The Red Sea has fast become an arena of geopolitical intrigue, as new engagement between Gulf and African states is challenging old assumptions and erasing old boundaries. Expanding economic and strategic interests are driving unprecedented activity on both shores, while great powers pay increasing attention to the maritime gem in the middle, the Bab al Mandab—a strategic chokepoint and gateway to one of the world’s most heavily-trafficked trade waterways.
Here, at the nexus of the Red Sea and the Gulf of Aden, a series of state actors—with different cultures, different models of government, and different styles of diplomacy—are feeling each other out. Opportunities and risks abound, and as in any emerging frontier, the rules of the game are yet to be written.
Establishing a “Red Sea forum,” where concerned states might come together to discuss shared interests, identify emergent threats, and fashion common solutions, is a sensible next step. Efforts are underway to shape such a collective, and as leaders from these rapidly integrating regions sketch further blueprints, four design elements are worthy of consideration.
But first, some context. The United Arab Emirates (UAE), Saudi Arabia, Qatar, and Turkey have each deepened relations with states in the Horn in recent years, hoping to win friends, investments, and influence. (Reviews to date are mixed; some African states have reaped benefits while others have been destabilized.) The most tangible manifestation of this engagement has been a real-estate boom on the African coast, where new military bases and seaports have accompanied diplomatic and commercial investments in Somalia, Djibouti, Eritrea, and Sudan.
Ethiopia, the largest country in the Horn, also figures prominently in the new calculus, as does sometimes-rival Egypt, home to the Red Sea’s longest mainland coastline. Since mid-2017, these new forays into the Horn have also been colored by the Gulf crisis, a toxic feud that has infected politics in several African states as rival camps vie for access. Yemen rounds out the dizzying chessboard, where the onset of war deepened interest in strategic access to nearby African shores as well as control of the Red Sea’s southern gate.
Hundreds of billions of dollars in annual trade flows through this 20-mile wide waterway each year en route to Europe, Asia, and the Gulf. The narrow strait is also critical for freedom of navigation throughout the Mediterranean and Western Indian Ocean, thus making it the subject of interest in Washington, Brussels, and most recently, Beijing. The recent arrival of the Chinese navy in Djibouti—the tiny port nation already host to the U.S. and four other foreign militaries—means the Red Sea and Gulf of Aden are now also a theater for great power rivalry. (Russia, India, Saudi Arabia, and Japan have all signaled interest in establishing a military footprint here, too.)

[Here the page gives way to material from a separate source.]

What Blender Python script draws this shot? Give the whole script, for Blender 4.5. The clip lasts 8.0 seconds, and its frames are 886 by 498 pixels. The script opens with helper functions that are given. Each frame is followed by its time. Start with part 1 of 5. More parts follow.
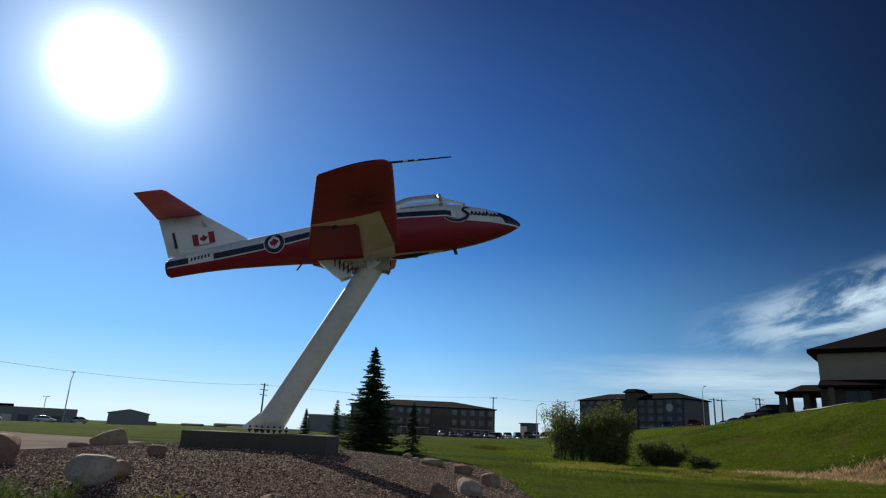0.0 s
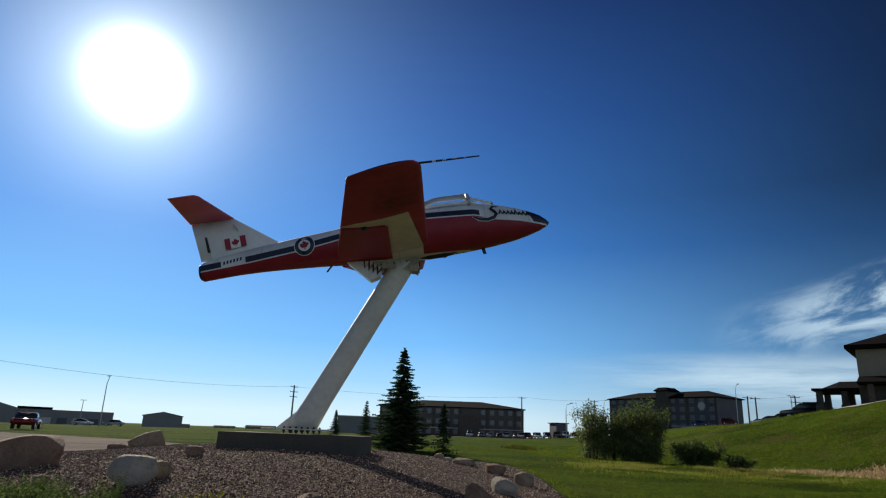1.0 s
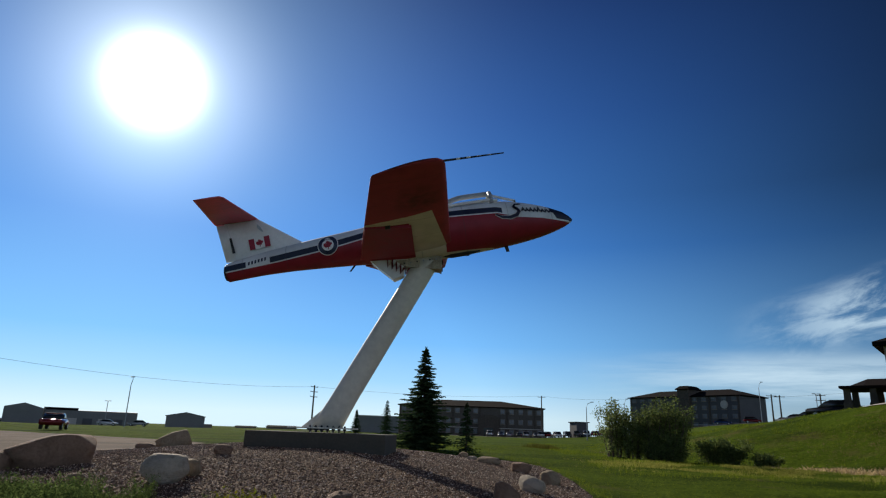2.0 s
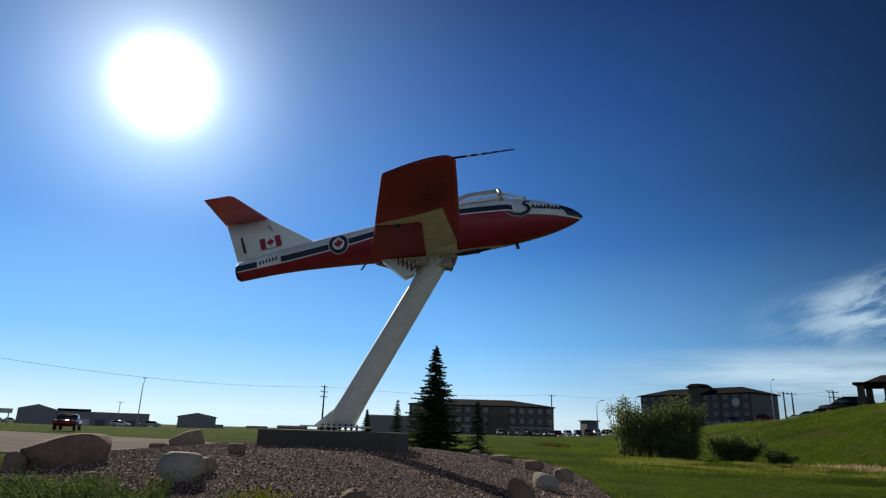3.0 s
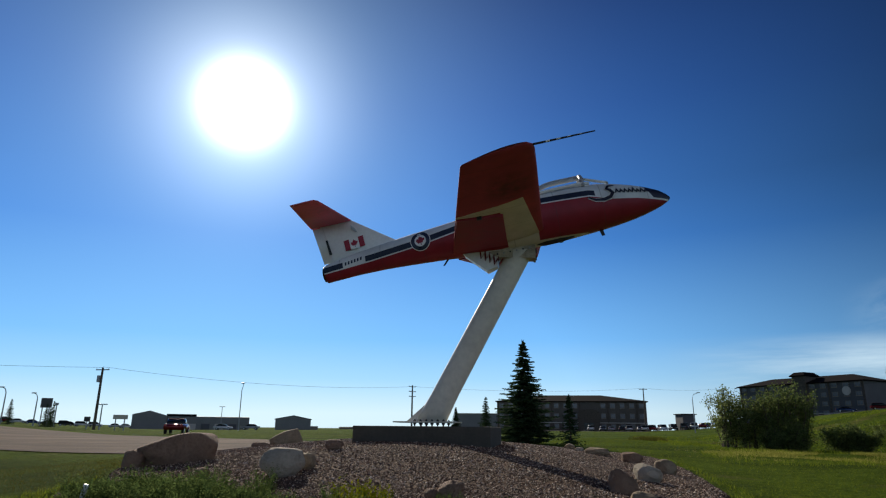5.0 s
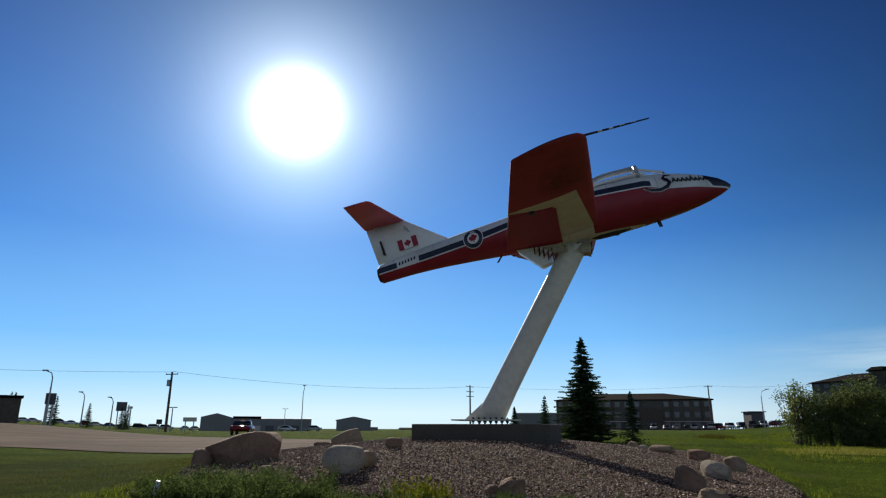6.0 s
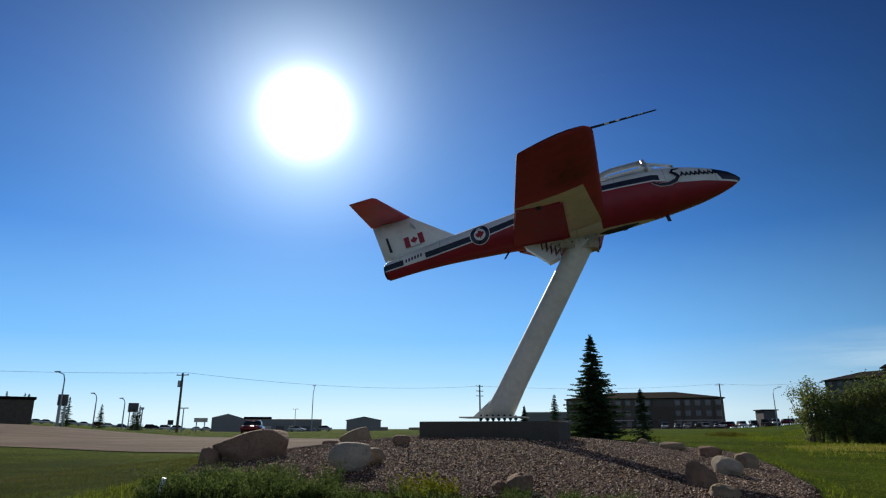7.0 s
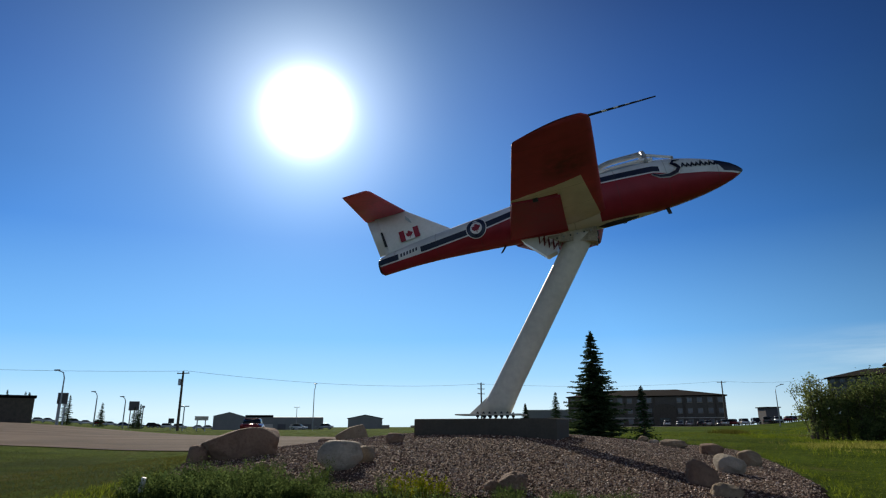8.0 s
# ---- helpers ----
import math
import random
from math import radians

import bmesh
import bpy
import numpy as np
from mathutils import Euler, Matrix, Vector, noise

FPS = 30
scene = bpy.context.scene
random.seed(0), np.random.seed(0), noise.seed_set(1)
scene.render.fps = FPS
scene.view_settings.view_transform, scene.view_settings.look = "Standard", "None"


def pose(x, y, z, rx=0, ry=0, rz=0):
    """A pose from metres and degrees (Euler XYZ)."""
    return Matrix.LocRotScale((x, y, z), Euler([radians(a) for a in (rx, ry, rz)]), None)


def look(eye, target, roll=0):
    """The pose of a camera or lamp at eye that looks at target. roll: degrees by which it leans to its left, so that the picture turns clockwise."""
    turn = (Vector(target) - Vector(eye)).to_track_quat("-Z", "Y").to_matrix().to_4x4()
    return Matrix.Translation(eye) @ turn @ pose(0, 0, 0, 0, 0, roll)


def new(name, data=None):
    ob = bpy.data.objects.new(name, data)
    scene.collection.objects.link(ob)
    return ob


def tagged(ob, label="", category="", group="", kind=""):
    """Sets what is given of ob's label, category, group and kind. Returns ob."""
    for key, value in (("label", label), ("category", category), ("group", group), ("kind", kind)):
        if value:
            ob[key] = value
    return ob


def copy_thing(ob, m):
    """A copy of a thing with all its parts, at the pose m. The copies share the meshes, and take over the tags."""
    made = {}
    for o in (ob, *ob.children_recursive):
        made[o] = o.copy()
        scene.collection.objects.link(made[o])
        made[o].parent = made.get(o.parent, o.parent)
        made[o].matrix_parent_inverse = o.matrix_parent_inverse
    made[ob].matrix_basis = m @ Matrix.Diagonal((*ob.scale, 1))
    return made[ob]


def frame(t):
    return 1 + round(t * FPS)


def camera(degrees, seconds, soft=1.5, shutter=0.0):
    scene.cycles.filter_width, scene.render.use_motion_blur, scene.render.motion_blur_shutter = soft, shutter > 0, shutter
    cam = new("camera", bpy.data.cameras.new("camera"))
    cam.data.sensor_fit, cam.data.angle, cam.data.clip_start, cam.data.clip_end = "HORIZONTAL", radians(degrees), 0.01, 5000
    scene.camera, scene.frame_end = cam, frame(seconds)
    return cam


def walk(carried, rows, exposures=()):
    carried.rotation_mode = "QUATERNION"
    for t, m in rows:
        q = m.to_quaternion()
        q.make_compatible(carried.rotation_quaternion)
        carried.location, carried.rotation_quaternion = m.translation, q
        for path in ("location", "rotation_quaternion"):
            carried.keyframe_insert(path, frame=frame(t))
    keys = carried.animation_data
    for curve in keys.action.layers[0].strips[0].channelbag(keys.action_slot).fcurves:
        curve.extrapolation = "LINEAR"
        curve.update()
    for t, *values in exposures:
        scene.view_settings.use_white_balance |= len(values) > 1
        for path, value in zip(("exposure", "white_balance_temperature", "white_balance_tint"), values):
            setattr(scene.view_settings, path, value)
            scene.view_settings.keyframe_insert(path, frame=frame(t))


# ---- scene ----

As I argued recently in Foreign Affairs, the idea of a Red Sea forum, as advanced by some forward-thinking diplomats in the region and in the West, is a good one. Such a collective could confront issues as diverse as trade and infrastructure development, maritime security, mixed migration, environmental protection, and conflict management. For example, tens of thousands of irregular migrants leave the Horn of Africa each year en route to the Gulf, often by way of Yemen. Meanwhile, huge numbers of Yemeni refugees, displaced by war, flee in the opposite direction—ending up not only elsewhere on the Arabian Peninsula, but across the Horn of Africa. States on both shores would benefit from a common conversation about this increasingly complex landscape, especially in the event of a post-war transition in Yemen.
One issue must ripen before this aspirational forum can become a reality, however, and another before its value can be fully realized. First, Gulf Arab states should resolve (or otherwise de-escalate) the ongoing Gulf crisis, which has polarized the Red Sea region and will complicate the participation not only of its feuding protagonists but also of their African allies. Second, states in the Horn should coordinate efforts toward re-balancing what are, at present, deeply asymmetric relationships with small, wealthy Arab monarchies. This will not happen overnight, of course, but the sweeping political and economic changes currently underway in Ethiopia and across the Horn provide a starting point. To be clear, the transformational potential of these transitions is matched only by their potential to destabilize, but success advancing domestic reforms, coupled with progress toward regional integration, could allow these African states to come to a Red Sea forum on a more equal footing.